In 1990, Rastetter founded Summit Agricultural Group on his corn and soybean farm in Hardin County, Iowa. Since then, the umbrella group has housed a number of for-profit agricultural related entities, and has enjoyed the support of powerful corporate agricultural players as well as political heavy hitters. Jess Vilsack, son of US Secretary of Agriculture Tom Vilsack, is SCS’s general counsel, and former Iowa Gov. Branstad serves as senior policy advisor.
Living in “the home county of Bruce Rastetter,” Stockdale has not given up a fight to protect her family farm. She and 1,000 other landowners were initially successful in derailing the SCS pipeline with legal action challenging the company over plans to push the pipeline through their properties. But the company reapplied, receiving approval from the Iowa Utilities Board late last month.

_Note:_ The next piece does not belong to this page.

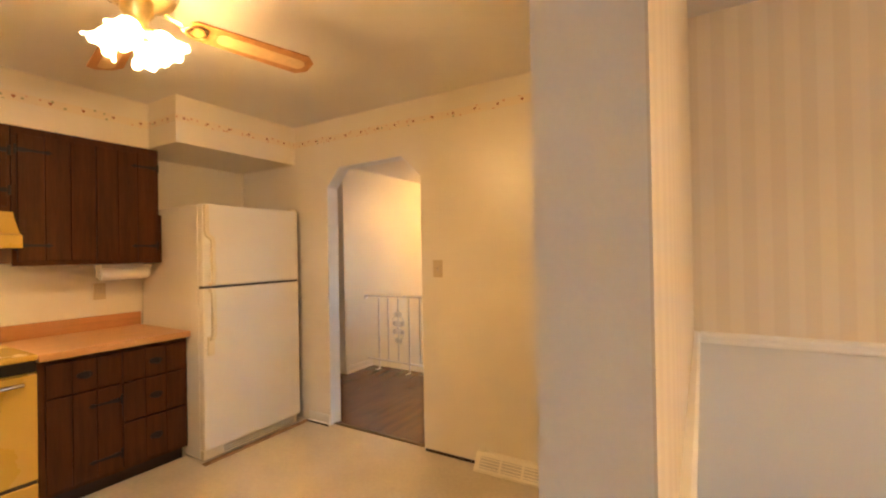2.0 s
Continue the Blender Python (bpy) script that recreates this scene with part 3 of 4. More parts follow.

“Why even buy a farm? Why buy a house when you no longer have control over what you own?” she said.
Rather than looking to carbon capture pipelines as a way to address climate change, Secchi suggested a broader outlook is needed.
“Instead of building pipelines, plant more trees, plant more prairie,” she said. “Maybe we need to drive less. Maybe we need to have cars that have more fuel efficiency. We’re just not looking at that big picture because it’s very convenient for the industry if we don’t. It’s rebranding an obsolete technology on the public dime to make it look like it’s going to make a difference.”